Comment se sortir des difficultés liées à la mondialisation? Pas en bloquant les frontières, ni en empêchant le libre échange.
Par David Descôteaux, depuis Montréal, Québec
Les marionnettes de Passe-Partout, série québecoise (Perlin est à droite)
Une scène classique. Visionnée hier, collé contre ma fille de 4 ans. Un père, impatient, qui s’excuse à ses enfants : « Ça va mal aujourd’hui. C’est pas de votre faute. J’ai pu de travail, pis ça m’énerve [...] Maudit chômage! »
Le gars s’appelle Perlin (jamais su son nom de famille). Un moustachu.
Ces paroles, on doit les entendre de plus en plus dans les chaumières québécoises. Surtout celles où un des deux parents (ou les deux) travaille dans le secteur manufacturier — à la « shop ».
82 000 d’entre eux ont perdu leur emploi entre 2004 et 2009. Près d’un sur quatre, selon l’Institut de la statistique du Québec.
Les robots et les Chinois
Les chiffres de Statistique Canada confirment la saignée : de 2004 à 2008, près d’un emploi manufacturier sur six a disparu au pays. Pendant que l’emploi dans les autres secteurs — comme les services — augmentait.
Les coupables? La technologie, qui permet entre autres de remplacer des humains par des robots en usine. Le dollar canadien fort. Et bien sûr, la mondialisation. Comme le déplacement d’une partie de la production en Asie et ailleurs.

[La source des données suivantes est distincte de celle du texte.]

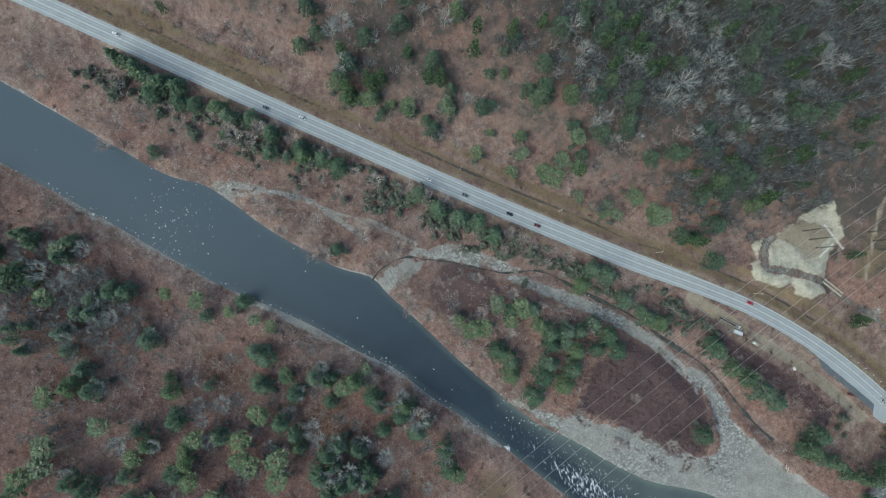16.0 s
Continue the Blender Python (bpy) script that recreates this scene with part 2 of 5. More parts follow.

Personne ne se plaignait du libre-échange quand les pays à bas salaires nous échangeaient leurs noix de coco. Mais aujourd’hui, des Vietnamiens assemblent nos iPad, des scieries brésiliennes nous vendent du bois, et les Chinois fabriquent des autos!
Il faut d’abord s’en réjouir. Des millions d’êtres humains quittent la pauvreté abjecte pour joindre la nouvelle classe moyenne dans ces pays. Le hic pour nous : nos usines peuvent difficilement payer des gros salaires comme dans le temps, avec convention collective mur-à-mur et régime de retraite béton. La concurrence est trop féroce.
Solution : l’attaque
Comment s’en sortir? Pas en bloquant les frontières, ni en empêchant les étrangers d’investir ici. Notre économie dépend des échanges avec les autres pays.
Pas en jouant défensif, mais en attaquant.
Pour les travailleurs, ça veut dire s’éduquer. S’équiper. Pour être compétitifs dans ce nouvel environnement. Collectivement, ça commence — et c’est devenu banal de le dire — par combattre le décrochage scolaire.
Pour les entreprises, c’est innover. Se spécialiser. « Quand vous vous spécialisez dans la fabrication d’une pièce, usinée au millimètre près, et que vous êtes le seul en Amérique à l’offrir, vous éliminez beaucoup de concurrents potentiels », dit Martine Hébert, VP pour le Québec à la Fédération canadienne de l’entreprise indépendante.
Pour le gouvernement, c’est fournir un filet de sûreté pour accueillir les perdants de la mondialisation. Pour les aider à se replacer rapidement. Mais surtout, alléger les taxes et la paperasse des PME. Le Québec est un des pires endroits en Amérique du Nord à ce chapitre. Pire que dans les autres provinces — dont les entreprises, rappelons-le, concurrencent aussi les nôtres.
La mondialisation et la technologie vont continuer de secouer nos entreprises manufacturières. Il faudra bien amortir le choc. Parce que derrière ces statistiques sur les emplois, il y a des familles qui souffrent. Dans Passe-Partout, on en rit. Pas dans la réalité.